Task description: Find the lines holding the word "Python" and collect them.
═════ Material provided
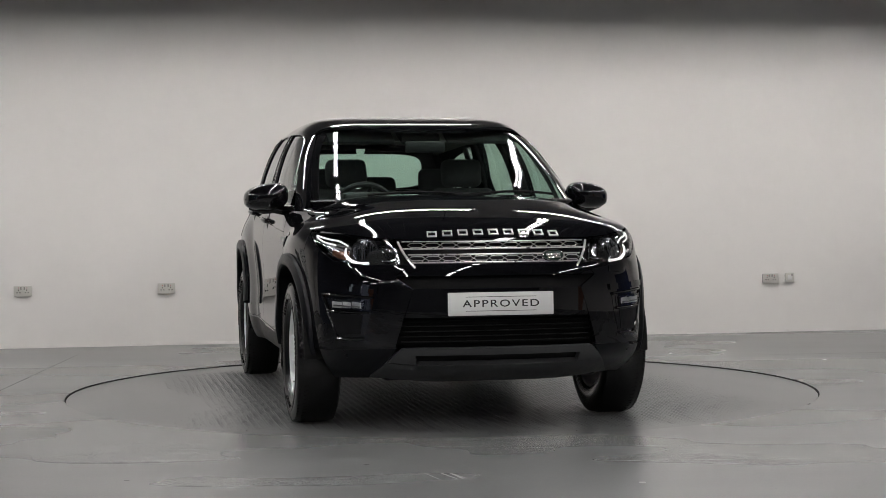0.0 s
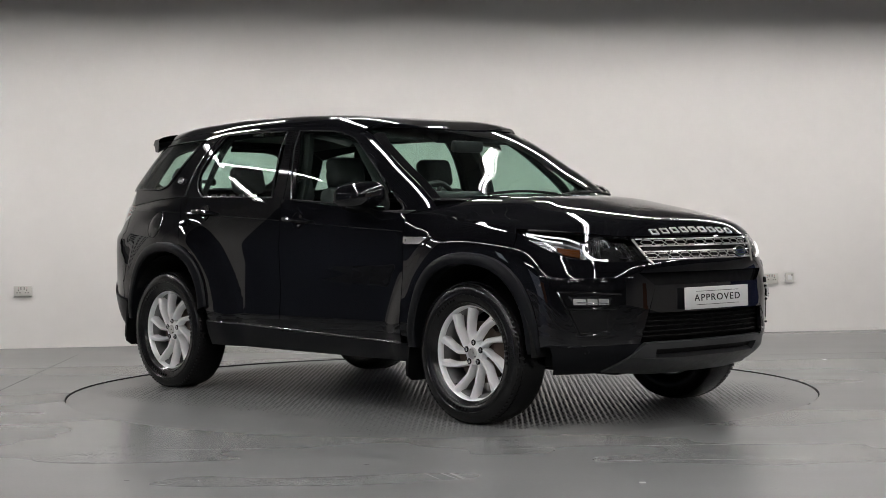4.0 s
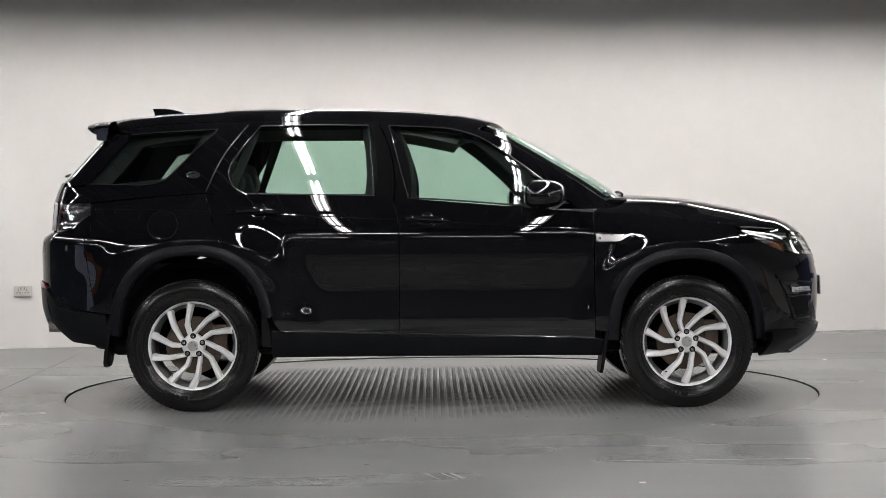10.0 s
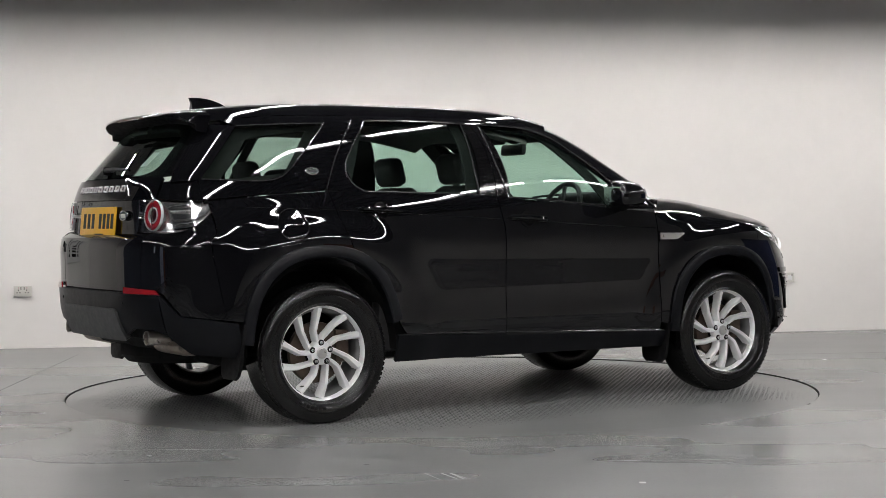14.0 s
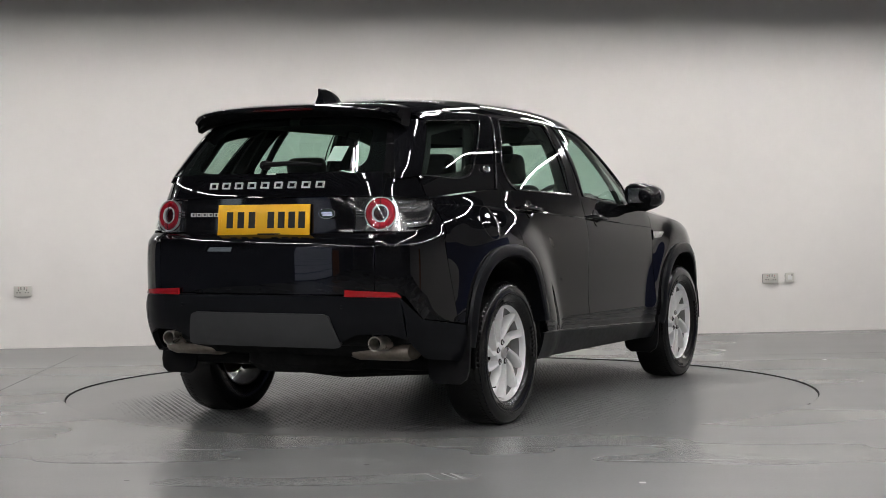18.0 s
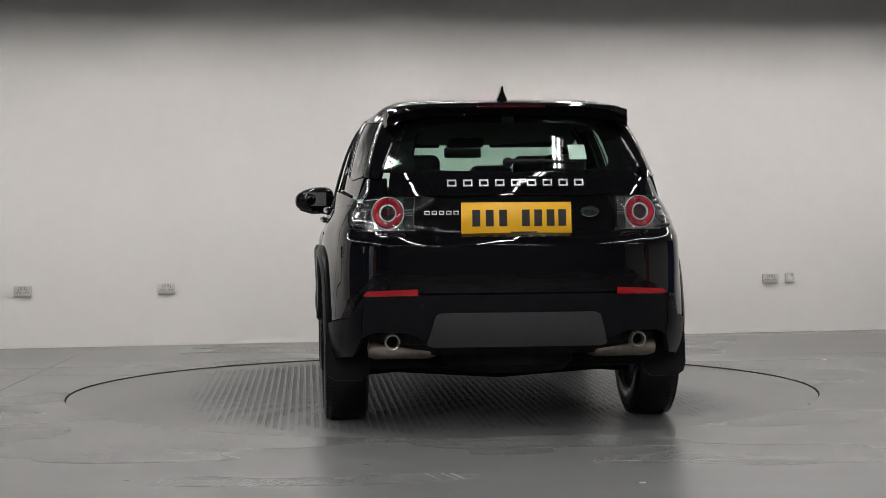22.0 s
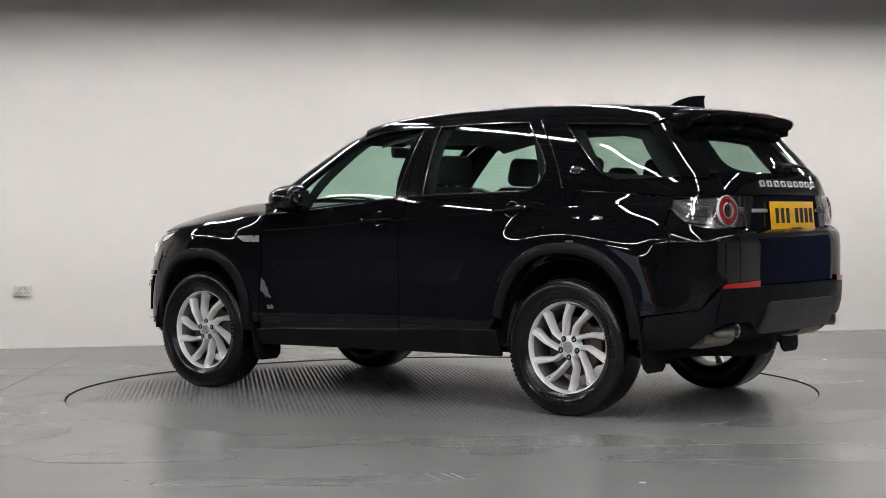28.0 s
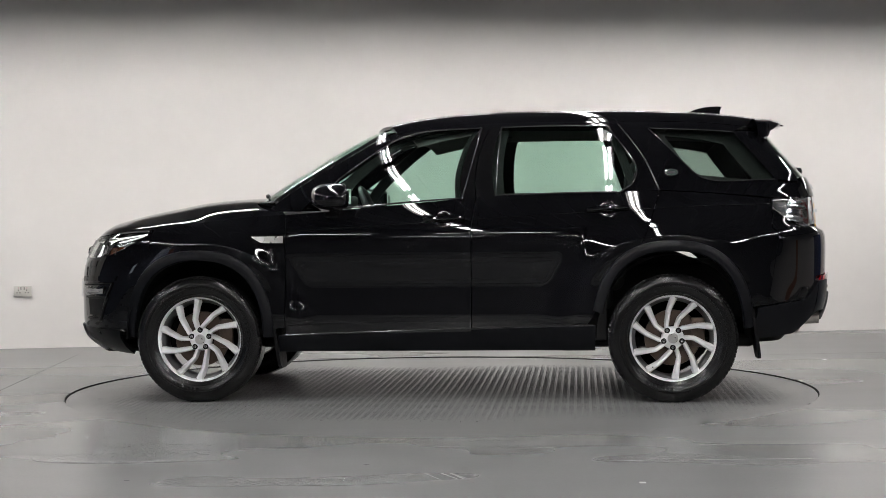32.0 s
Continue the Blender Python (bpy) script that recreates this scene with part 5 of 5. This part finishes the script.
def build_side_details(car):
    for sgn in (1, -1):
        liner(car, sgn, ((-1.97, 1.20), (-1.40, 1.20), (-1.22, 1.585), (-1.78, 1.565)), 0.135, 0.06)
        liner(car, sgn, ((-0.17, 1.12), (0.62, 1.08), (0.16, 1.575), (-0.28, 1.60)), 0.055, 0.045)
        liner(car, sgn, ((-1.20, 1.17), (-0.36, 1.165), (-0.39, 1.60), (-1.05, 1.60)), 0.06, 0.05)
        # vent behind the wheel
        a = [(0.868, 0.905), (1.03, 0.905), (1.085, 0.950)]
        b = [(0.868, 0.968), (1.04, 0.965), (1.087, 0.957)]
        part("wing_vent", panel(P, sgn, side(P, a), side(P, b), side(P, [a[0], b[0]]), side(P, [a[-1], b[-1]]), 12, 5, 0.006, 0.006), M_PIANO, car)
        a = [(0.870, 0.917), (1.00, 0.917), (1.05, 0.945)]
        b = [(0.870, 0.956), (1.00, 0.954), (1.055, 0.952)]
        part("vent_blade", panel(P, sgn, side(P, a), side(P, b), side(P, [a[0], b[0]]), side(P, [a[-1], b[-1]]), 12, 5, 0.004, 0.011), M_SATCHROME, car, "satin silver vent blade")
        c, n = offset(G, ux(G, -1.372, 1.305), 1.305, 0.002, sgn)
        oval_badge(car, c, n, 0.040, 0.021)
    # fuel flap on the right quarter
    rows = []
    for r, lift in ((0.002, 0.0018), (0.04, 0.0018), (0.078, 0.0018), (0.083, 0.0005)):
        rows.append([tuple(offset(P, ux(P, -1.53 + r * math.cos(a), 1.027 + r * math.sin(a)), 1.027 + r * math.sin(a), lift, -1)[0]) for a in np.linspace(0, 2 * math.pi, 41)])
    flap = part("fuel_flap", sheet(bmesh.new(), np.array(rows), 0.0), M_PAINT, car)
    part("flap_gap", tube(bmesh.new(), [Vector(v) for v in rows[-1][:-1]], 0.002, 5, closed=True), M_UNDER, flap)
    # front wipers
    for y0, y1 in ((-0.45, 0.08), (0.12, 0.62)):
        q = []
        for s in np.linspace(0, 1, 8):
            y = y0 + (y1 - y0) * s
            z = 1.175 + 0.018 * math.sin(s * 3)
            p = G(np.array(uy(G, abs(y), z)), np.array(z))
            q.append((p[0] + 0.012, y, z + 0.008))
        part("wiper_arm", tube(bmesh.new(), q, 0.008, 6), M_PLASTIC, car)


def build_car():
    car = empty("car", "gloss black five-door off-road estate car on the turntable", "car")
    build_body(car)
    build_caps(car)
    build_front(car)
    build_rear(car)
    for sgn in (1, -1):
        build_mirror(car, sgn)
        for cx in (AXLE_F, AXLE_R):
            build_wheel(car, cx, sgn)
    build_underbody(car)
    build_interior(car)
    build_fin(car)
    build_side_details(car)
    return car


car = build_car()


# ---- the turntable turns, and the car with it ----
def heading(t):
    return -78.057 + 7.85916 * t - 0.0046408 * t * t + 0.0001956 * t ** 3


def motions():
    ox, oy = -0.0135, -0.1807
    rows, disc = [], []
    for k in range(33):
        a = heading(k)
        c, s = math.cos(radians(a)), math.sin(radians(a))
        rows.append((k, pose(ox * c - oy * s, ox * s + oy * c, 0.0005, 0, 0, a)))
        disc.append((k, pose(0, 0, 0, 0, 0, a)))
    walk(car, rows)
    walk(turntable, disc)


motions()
══════════
═════ Material provided
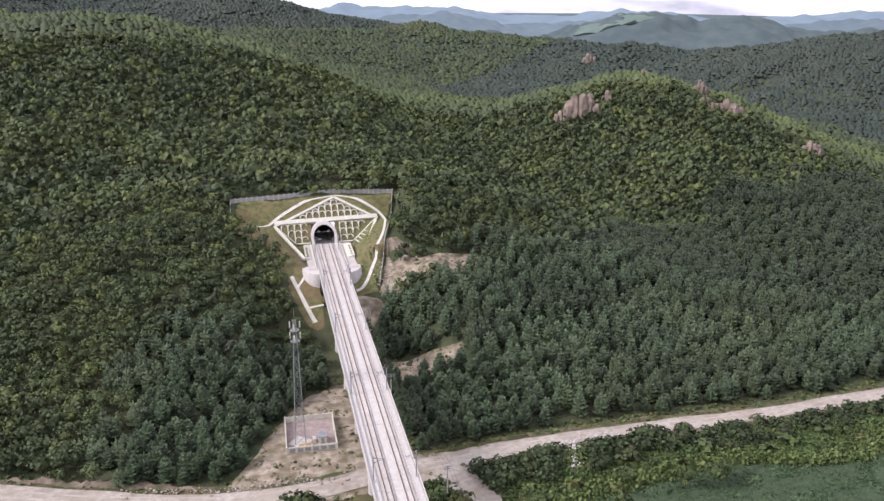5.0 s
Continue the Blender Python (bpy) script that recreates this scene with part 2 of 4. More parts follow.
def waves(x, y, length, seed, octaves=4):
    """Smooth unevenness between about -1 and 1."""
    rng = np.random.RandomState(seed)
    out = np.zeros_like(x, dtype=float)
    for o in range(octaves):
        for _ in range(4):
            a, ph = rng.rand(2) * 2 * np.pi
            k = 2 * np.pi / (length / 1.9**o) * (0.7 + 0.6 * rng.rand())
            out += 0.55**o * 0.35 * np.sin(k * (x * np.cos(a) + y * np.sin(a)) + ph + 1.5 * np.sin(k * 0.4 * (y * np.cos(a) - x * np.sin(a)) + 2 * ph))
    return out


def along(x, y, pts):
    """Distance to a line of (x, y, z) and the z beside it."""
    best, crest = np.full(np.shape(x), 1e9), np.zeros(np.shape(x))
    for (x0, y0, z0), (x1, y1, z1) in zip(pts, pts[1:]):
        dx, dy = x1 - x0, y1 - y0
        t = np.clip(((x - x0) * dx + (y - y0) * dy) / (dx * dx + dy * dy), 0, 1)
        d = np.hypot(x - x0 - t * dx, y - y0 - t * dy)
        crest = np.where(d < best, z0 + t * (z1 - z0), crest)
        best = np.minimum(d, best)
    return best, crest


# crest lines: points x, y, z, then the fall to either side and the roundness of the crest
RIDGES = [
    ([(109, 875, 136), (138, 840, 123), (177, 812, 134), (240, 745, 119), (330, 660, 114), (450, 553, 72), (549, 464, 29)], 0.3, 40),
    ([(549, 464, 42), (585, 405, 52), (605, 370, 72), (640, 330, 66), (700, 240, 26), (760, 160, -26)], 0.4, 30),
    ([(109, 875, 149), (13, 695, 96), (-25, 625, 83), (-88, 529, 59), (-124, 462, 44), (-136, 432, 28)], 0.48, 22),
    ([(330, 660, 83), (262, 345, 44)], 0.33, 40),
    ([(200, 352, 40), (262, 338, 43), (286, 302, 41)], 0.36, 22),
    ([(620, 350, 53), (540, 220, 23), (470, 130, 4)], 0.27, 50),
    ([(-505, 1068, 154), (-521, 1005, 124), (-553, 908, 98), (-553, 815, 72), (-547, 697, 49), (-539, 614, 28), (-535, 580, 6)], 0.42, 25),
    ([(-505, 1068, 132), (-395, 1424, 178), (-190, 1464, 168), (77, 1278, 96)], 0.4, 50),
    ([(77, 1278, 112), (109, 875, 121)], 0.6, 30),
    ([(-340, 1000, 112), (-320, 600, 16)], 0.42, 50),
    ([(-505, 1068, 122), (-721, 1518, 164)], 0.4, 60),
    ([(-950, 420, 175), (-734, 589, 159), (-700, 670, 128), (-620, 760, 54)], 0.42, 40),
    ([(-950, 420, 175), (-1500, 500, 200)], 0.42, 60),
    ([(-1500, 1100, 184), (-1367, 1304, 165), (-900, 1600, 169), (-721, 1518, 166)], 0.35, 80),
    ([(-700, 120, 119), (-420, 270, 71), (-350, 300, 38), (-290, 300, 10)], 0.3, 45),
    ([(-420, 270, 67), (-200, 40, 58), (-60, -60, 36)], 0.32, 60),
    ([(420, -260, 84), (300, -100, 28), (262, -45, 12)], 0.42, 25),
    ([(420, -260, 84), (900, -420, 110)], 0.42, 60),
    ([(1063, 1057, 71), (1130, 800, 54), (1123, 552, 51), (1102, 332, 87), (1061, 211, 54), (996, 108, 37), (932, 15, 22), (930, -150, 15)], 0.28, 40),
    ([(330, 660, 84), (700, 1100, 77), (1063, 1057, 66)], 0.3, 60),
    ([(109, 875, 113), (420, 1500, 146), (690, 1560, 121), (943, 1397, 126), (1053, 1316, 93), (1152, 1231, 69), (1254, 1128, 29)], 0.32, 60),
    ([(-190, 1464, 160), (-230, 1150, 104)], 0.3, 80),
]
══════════
The answer:
Continue the Blender Python (bpy) script that recreates this scene with part 5 of 5. This part finishes the script.
Continue the Blender Python (bpy) script that recreates this scene with part 2 of 4. More parts follow.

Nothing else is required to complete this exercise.